## Goal of the exercise
Return the material word for word. Do not include the pictures.

--- BEGIN Data provided ---

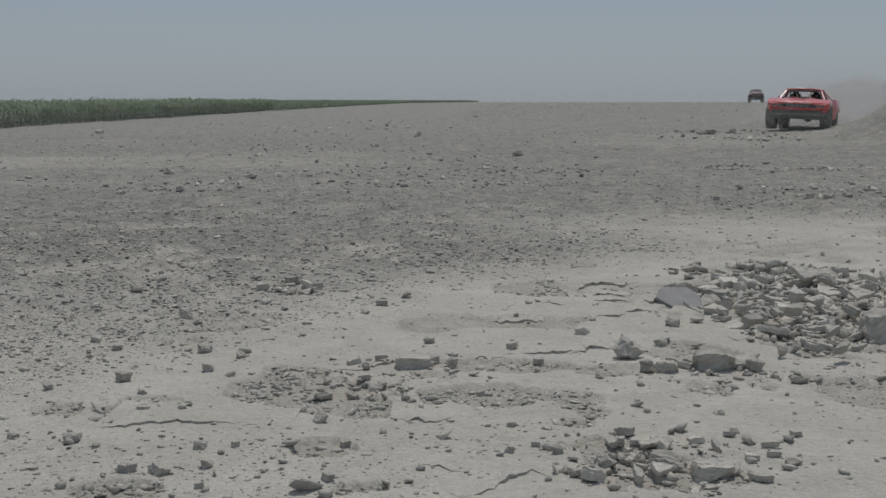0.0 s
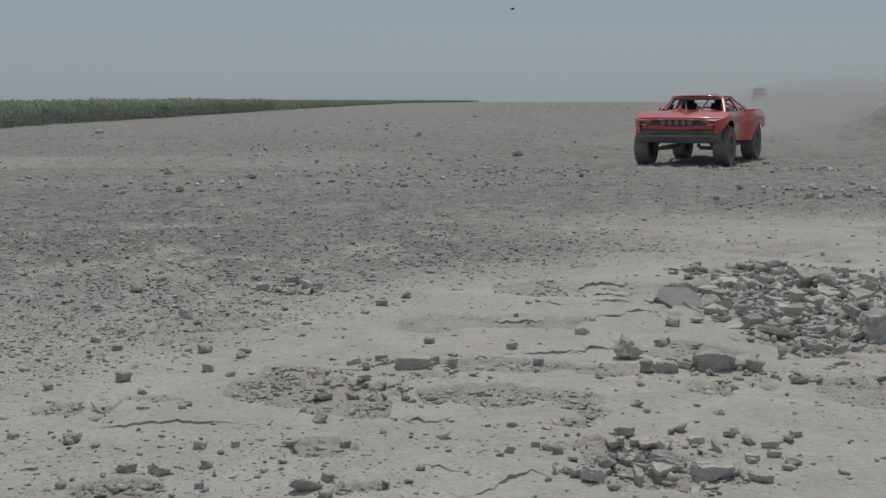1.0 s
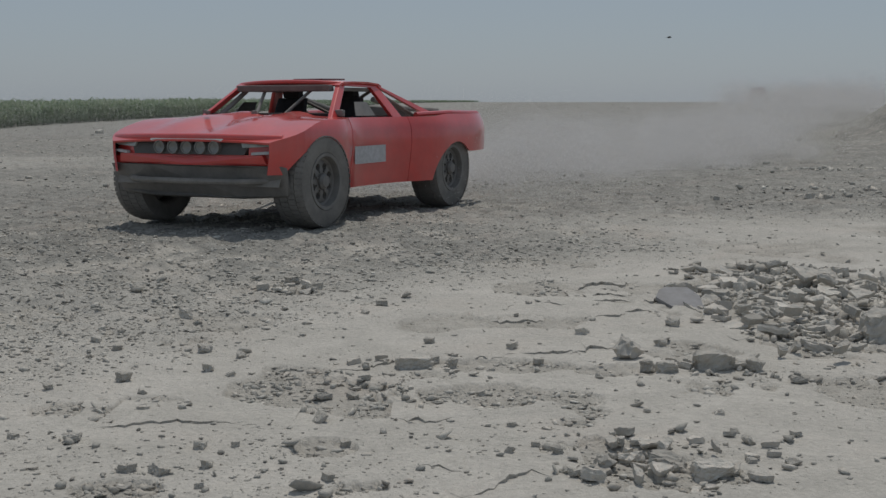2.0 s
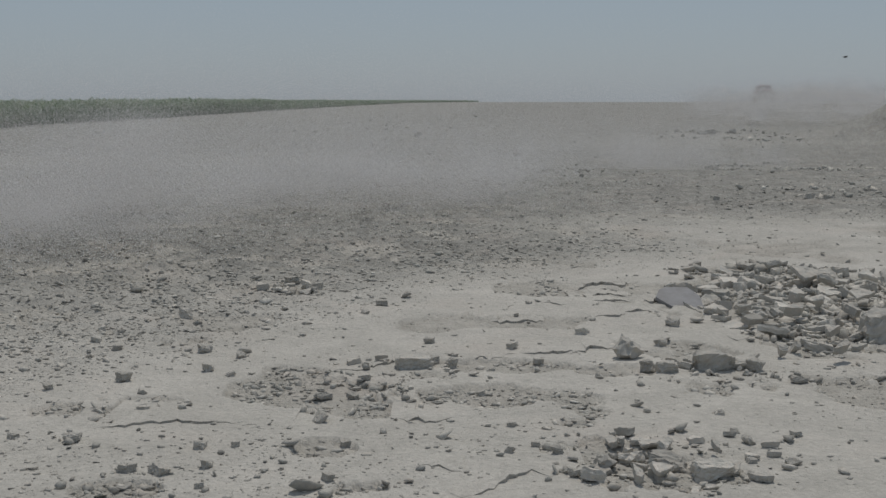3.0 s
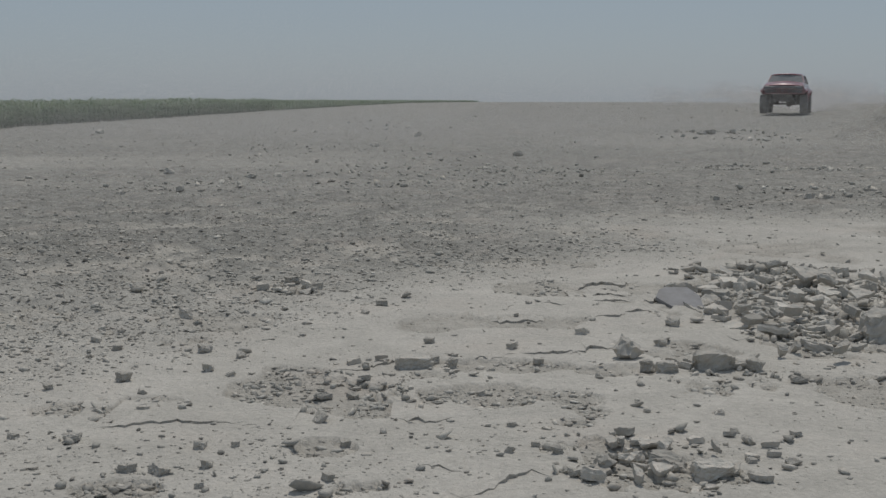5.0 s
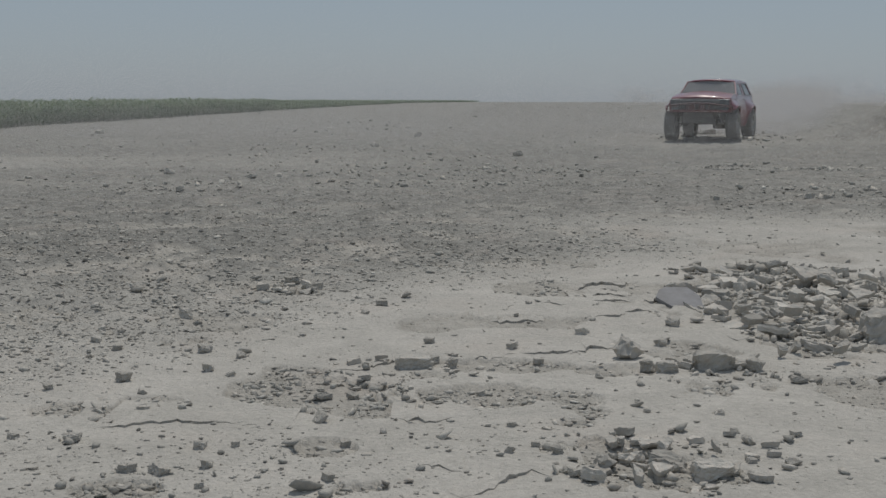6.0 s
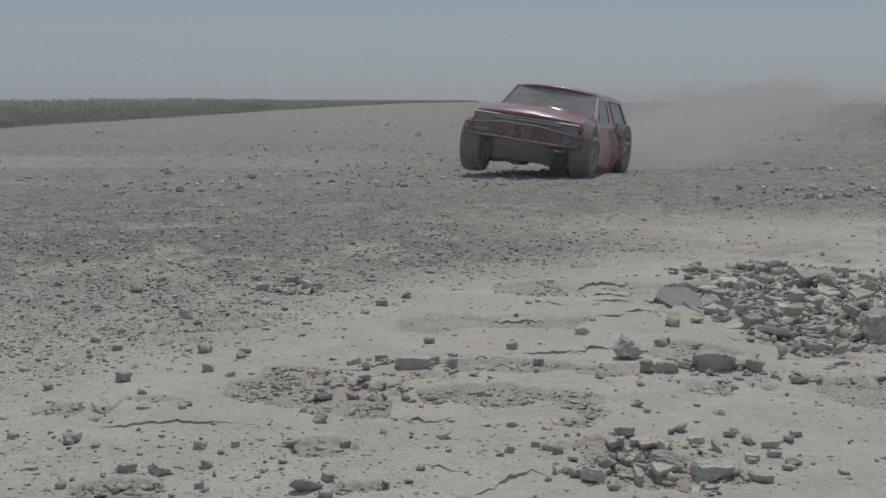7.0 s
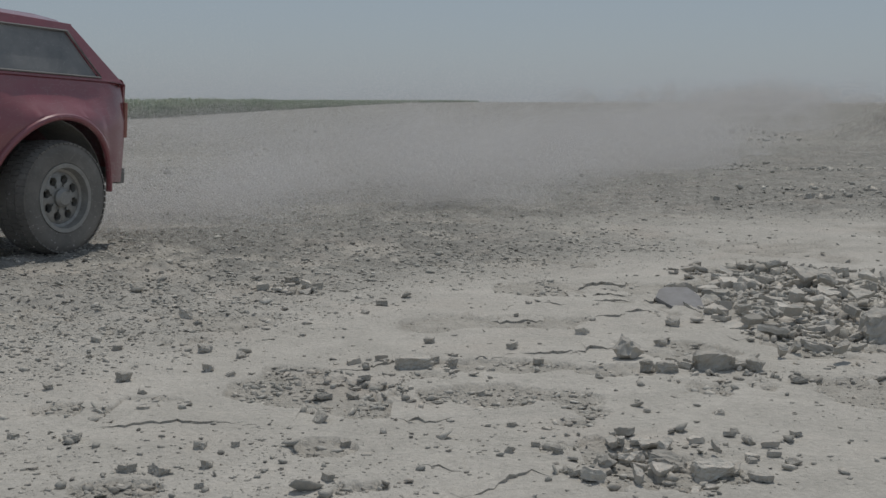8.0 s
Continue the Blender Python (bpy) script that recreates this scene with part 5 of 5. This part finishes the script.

--- END Data provided ---

## Task output
0.0 s
1.0 s
2.0 s
3.0 s
5.0 s
6.0 s
7.0 s
8.0 s
Continue the Blender Python (bpy) script that recreates this scene with part 5 of 5. This part finishes the script.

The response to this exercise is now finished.